## [DATASET EXCERPT]

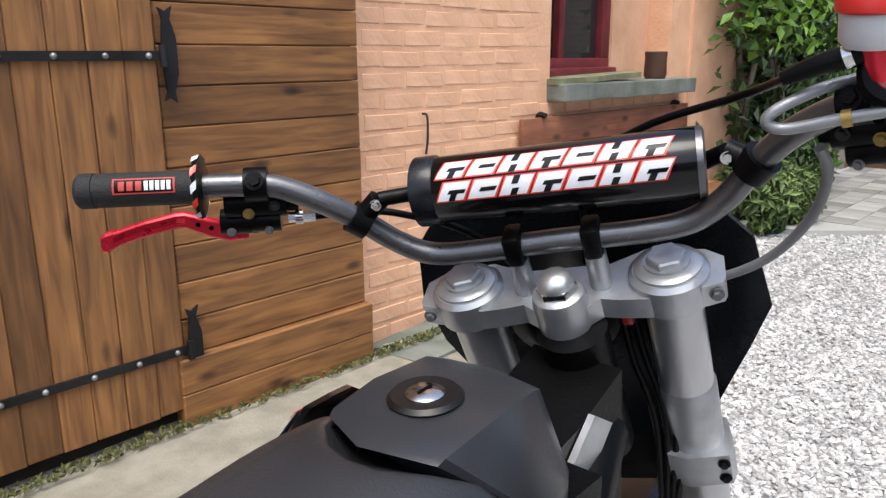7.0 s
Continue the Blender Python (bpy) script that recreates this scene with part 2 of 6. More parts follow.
PLATEWHITE = surface("plate_white", (0.68, 0.69, 0.71), (0.62, 0.63, 0.65), rough=0.3, scale=14, fine=200, bump=0.03)
ALLOY = surface("cast_alloy", (0.50, 0.515, 0.53), (0.38, 0.395, 0.41), rough=0.38, metal=0.75, scale=26, fine=260, bump=0.07)
GREYALLOY = surface("grey_engine_alloy", (0.25, 0.255, 0.26), (0.15, 0.155, 0.16), rough=0.5, metal=0.55, scale=22, fine=200, bump=0.4)
DARKALLOY = surface("oily_dark_casting", (0.045, 0.046, 0.048), (0.018, 0.018, 0.019), rough=0.5, metal=0.4, scale=22, fine=160, bump=0.5, spec=0.3)
POLISHED = surface("polished_steel", (0.66, 0.66, 0.65), (0.52, 0.52, 0.51), rough=0.2, metal=1.0, scale=30, fine=200, bump=0.05)
TUBE_GREY = surface("anodised_bar", (0.17, 0.17, 0.175), (0.12, 0.12, 0.125), rough=0.32, metal=0.8, scale=20, fine=260, bump=0.08)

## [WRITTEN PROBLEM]
Your task is an exact transcription of all the data, minus the pictures.

## [SOLUTION]
7.0 s
Continue the Blender Python (bpy) script that recreates this scene with part 2 of 6. More parts follow.
PLATEWHITE = surface("plate_white", (0.68, 0.69, 0.71), (0.62, 0.63, 0.65), rough=0.3, scale=14, fine=200, bump=0.03)
ALLOY = surface("cast_alloy", (0.50, 0.515, 0.53), (0.38, 0.395, 0.41), rough=0.38, metal=0.75, scale=26, fine=260, bump=0.07)
GREYALLOY = surface("grey_engine_alloy", (0.25, 0.255, 0.26), (0.15, 0.155, 0.16), rough=0.5, metal=0.55, scale=22, fine=200, bump=0.4)
DARKALLOY = surface("oily_dark_casting", (0.045, 0.046, 0.048), (0.018, 0.018, 0.019), rough=0.5, metal=0.4, scale=22, fine=160, bump=0.5, spec=0.3)
POLISHED = surface("polished_steel", (0.66, 0.66, 0.65), (0.52, 0.52, 0.51), rough=0.2, metal=1.0, scale=30, fine=200, bump=0.05)
TUBE_GREY = surface("anodised_bar", (0.17, 0.17, 0.175), (0.12, 0.12, 0.125), rough=0.32, metal=0.8, scale=20, fine=260, bump=0.08)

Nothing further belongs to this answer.